SHORT EXERCISE » Take the line containing "for t, m in" and every line after it in the data below, and print them exactly as given, with nothing else.

RECORDS SUPPLIED »
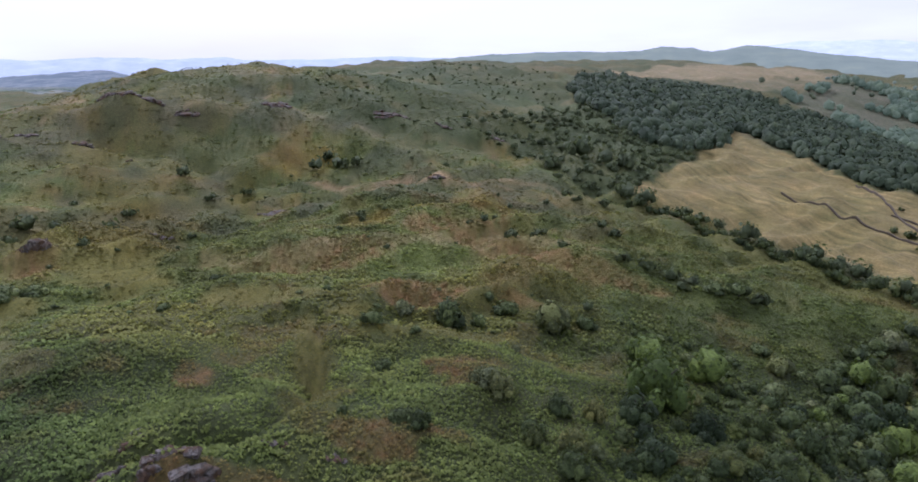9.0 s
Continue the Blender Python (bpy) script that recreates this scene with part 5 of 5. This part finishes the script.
def vehicle(name, x, y, turn, l, w, h, paint, label, category):
    """A car or van: lower body, glazed cabin, four wheels."""
    root = tagged(new(name), label, category)
    root.matrix_basis = pose(x, y, at_ground(x, y) + 0.3, 0, 0, turn)
    part("body", box_mesh("body", l, w, 0.3, h * 0.58, paint, 0.12), root)
    cab = part("cabin", box_mesh("cabin", l * 0.55, w * 0.9, h * 0.58, h, paint, 0.15), root)
    part("windows", box_mesh("windows", l * 0.56, w * 0.91, h * 0.63, h * 0.88, M_GLASS, 0.05), cab)
    for sx in (-0.32, 0.32):
        for sy in (-0.5, 0.5):
            bm = bmesh.new()
            bmesh.ops.create_cone(bm, cap_ends=True, segments=12, radius1=0.34, radius2=0.34, depth=0.22, matrix=pose(sx * l, sy * (w - 0.15), 0.34, 90))
            me = bpy.data.meshes.new("wheel")
            bm.to_mesh(me)
            bm.free()
            me.materials.append(M_TYRE)
            part("wheel", me, root)
    return root


vehicle("van", 178, -250, 10, 4.3, 1.8, 1.9, PAINTS[1], "red van parked beside the lane", "van")
vehicle("trailer", 172, -244, 8, 6.5, 2.3, 1.6, PAINTS[0], "white low trailer beside the lane", "trailer")
for i, (x, y) in enumerate([(526, -277), (519, -275), (531, -272), (515, -266), (508, -247), (497, -246), (490, -238), (534, -266), (524, -283), (493, -228), (510, -270), (540, -279)]):
    vehicle("car", x, y, 40 + 25 * (i % 5), 4.3, 1.8, 1.5, PAINTS[(0, 3, 2, 0, 3)[i % 5]], ("white", "grey", "dark blue", "white", "grey")[i % 5] + " car parked in the farmyard", "car")
for i, (x, y) in enumerate([(-60, 742), (-52, 738), (-90, 746), (-20, 741)]):
    vehicle("car", x, y, 20 * i, 4.3, 1.8, 1.5, PAINTS[(0, 3)[i % 2]], ("white", "grey")[i % 2] + " car on the road across the fields", "car")
for ax, ay, by in ((-204, 532, 591), (-194, 530, 587), (-182, 521, 571)):
    z = at_ground(ax, (ay + by) / 2)
    root = tagged(new("feed_trough"), "long low pale concrete feed trough in a field", "trough", "feed troughs in the field")
    root.matrix_basis = Matrix.Translation((ax, (ay + by) / 2, z))
    for sx in (-0.6, 0.6):
        b = part("side", box_mesh("side", 0.25, by - ay, -0.6, 0.7, M_TINROOF, 0.05), root)
        b.matrix_basis = Matrix.Translation((sx, 0, 0))
    part("base", box_mesh("base", 1.4, by - ay - 0.4, -0.6, 0.3, M_WALLSTONE), root)
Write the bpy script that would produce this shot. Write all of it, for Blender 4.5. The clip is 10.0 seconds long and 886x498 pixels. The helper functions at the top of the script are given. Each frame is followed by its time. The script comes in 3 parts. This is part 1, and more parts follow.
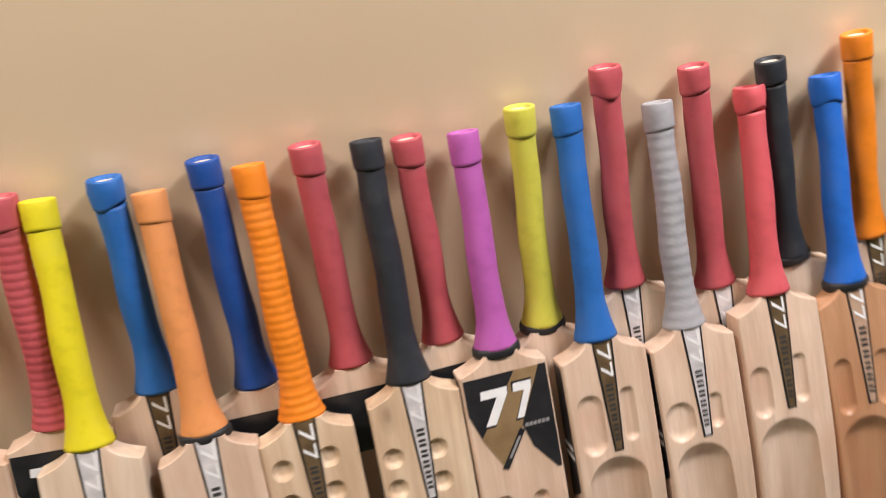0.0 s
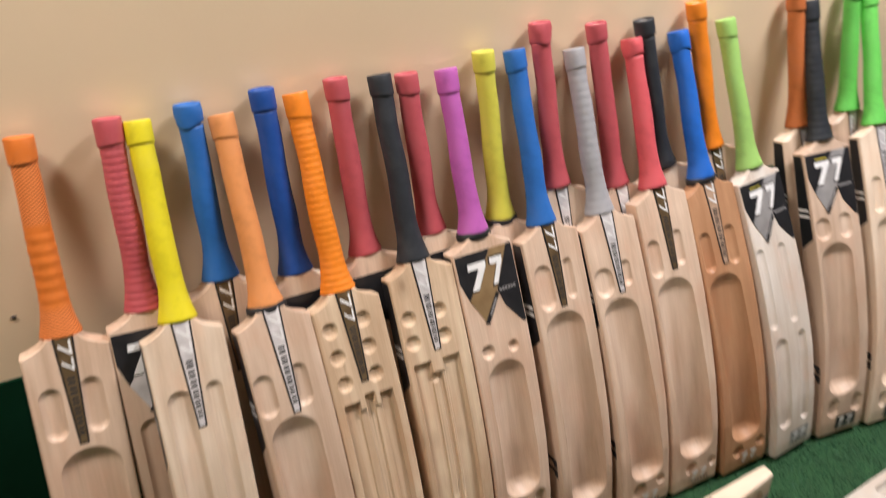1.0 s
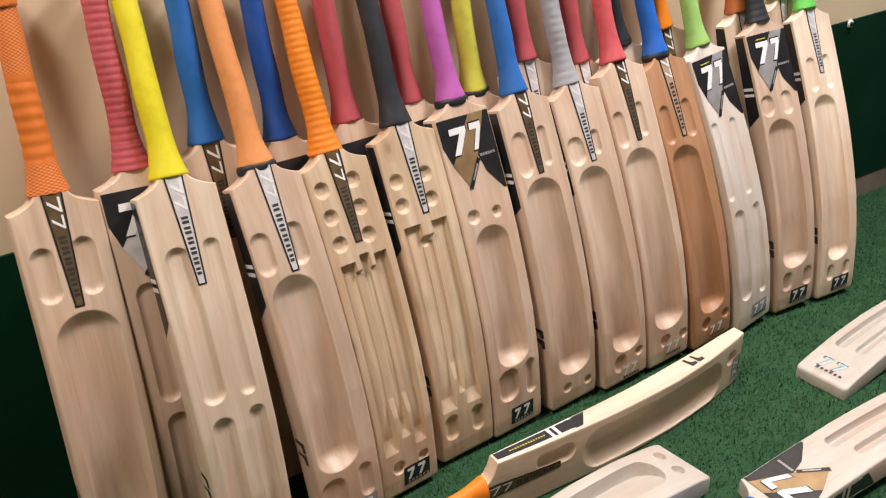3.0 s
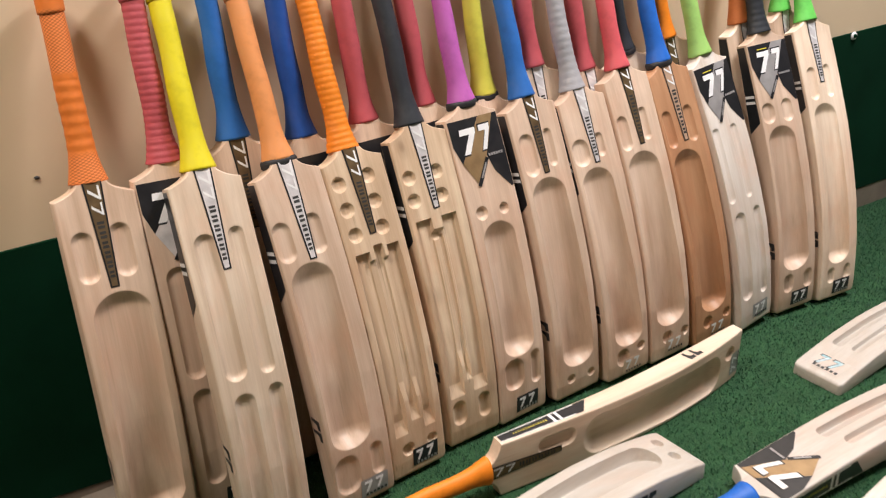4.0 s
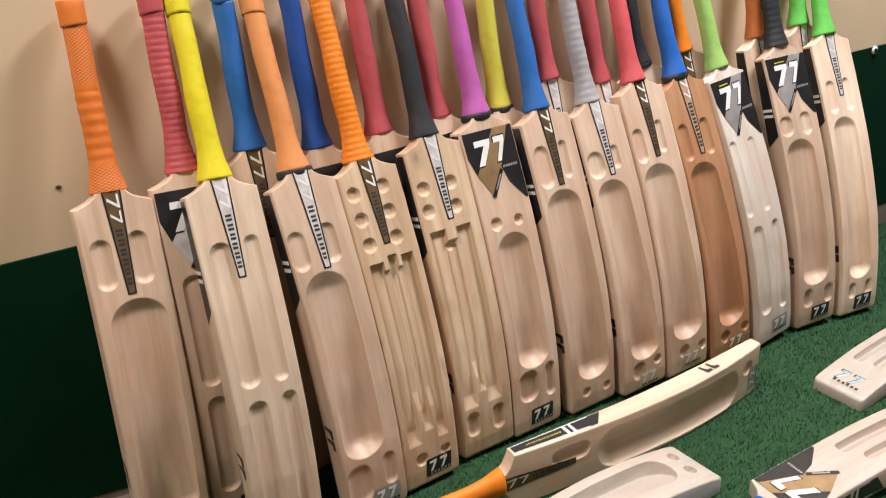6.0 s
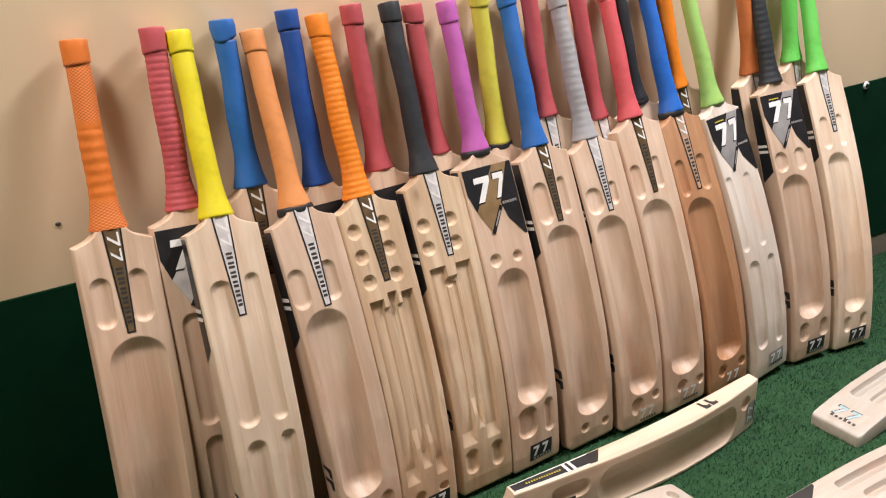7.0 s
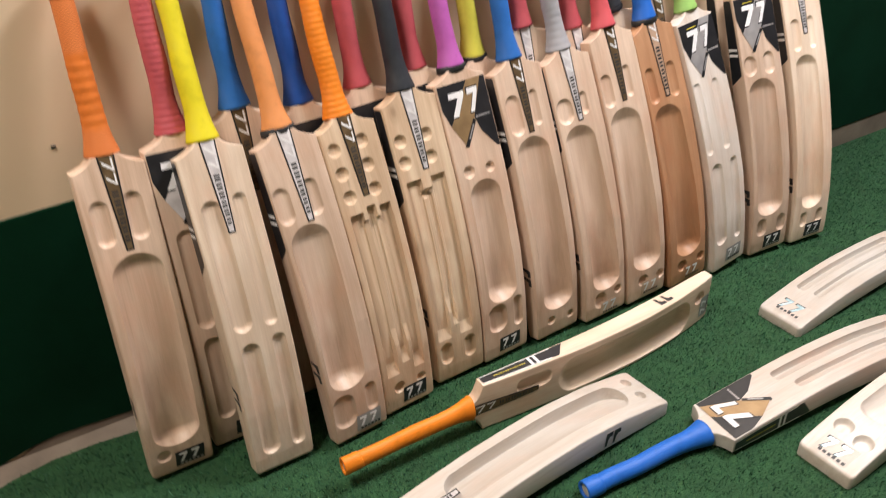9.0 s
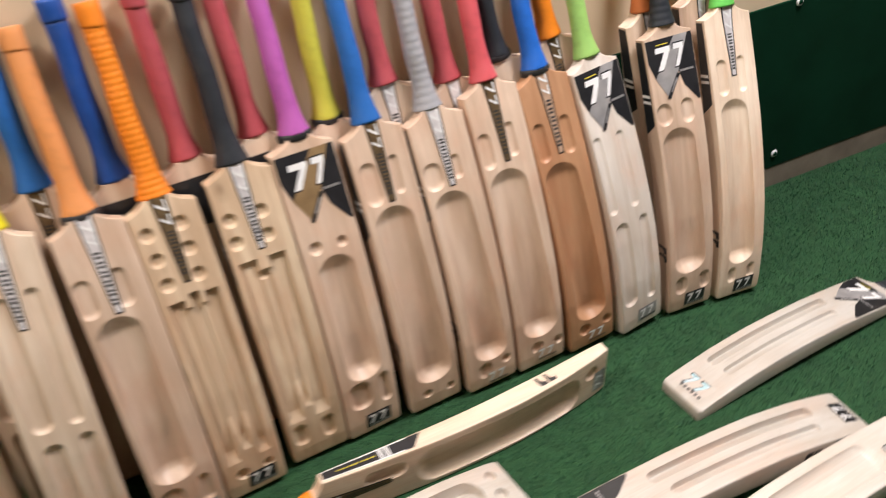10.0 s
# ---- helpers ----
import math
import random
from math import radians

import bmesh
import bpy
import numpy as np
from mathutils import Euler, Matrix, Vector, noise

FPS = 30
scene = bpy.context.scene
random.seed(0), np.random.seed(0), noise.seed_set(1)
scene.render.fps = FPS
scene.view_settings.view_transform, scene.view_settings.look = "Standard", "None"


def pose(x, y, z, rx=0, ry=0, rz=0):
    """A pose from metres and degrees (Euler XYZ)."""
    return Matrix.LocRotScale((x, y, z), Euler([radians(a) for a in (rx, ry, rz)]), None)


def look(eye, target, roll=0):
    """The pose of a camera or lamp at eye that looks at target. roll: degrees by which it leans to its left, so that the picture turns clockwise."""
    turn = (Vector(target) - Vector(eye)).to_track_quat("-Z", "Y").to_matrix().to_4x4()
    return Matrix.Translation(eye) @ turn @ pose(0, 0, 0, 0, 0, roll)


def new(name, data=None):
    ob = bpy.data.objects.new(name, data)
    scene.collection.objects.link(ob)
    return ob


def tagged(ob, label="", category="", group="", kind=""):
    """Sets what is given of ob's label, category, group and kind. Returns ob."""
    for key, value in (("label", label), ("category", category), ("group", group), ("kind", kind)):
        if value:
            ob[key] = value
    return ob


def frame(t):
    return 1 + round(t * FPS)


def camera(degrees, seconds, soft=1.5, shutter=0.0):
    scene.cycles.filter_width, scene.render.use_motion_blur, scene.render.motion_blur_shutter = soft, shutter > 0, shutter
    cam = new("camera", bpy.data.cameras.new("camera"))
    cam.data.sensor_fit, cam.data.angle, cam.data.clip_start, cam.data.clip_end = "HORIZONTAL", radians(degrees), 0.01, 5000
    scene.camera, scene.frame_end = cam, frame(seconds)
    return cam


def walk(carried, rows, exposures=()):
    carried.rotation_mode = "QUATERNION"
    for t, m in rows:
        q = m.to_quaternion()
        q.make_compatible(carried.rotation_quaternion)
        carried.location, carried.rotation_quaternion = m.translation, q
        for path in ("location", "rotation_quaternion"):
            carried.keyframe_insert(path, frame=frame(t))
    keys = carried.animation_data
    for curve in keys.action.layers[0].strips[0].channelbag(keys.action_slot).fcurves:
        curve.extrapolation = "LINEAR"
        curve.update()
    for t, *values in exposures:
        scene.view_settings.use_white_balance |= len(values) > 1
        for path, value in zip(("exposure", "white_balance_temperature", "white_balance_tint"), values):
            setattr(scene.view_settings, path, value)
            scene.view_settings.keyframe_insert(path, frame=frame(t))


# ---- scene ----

FINAL ANSWER »
    for t, m in rows:
        q = m.to_quaternion()
        q.make_compatible(carried.rotation_quaternion)
        carried.location, carried.rotation_quaternion = m.translation, q
        for path in ("location", "rotation_quaternion"):
            carried.keyframe_insert(path, frame=frame(t))
    keys = carried.animation_data
    for curve in keys.action.layers[0].strips[0].channelbag(keys.action_slot).fcurves:
        curve.extrapolation = "LINEAR"
        curve.update()
    for t, *values in exposures:
        scene.view_settings.use_white_balance |= len(values) > 1
        for path, value in zip(("exposure", "white_balance_temperature", "white_balance_tint"), values):
            setattr(scene.view_settings, path, value)
            scene.view_settings.keyframe_insert(path, frame=frame(t))


# ---- scene ----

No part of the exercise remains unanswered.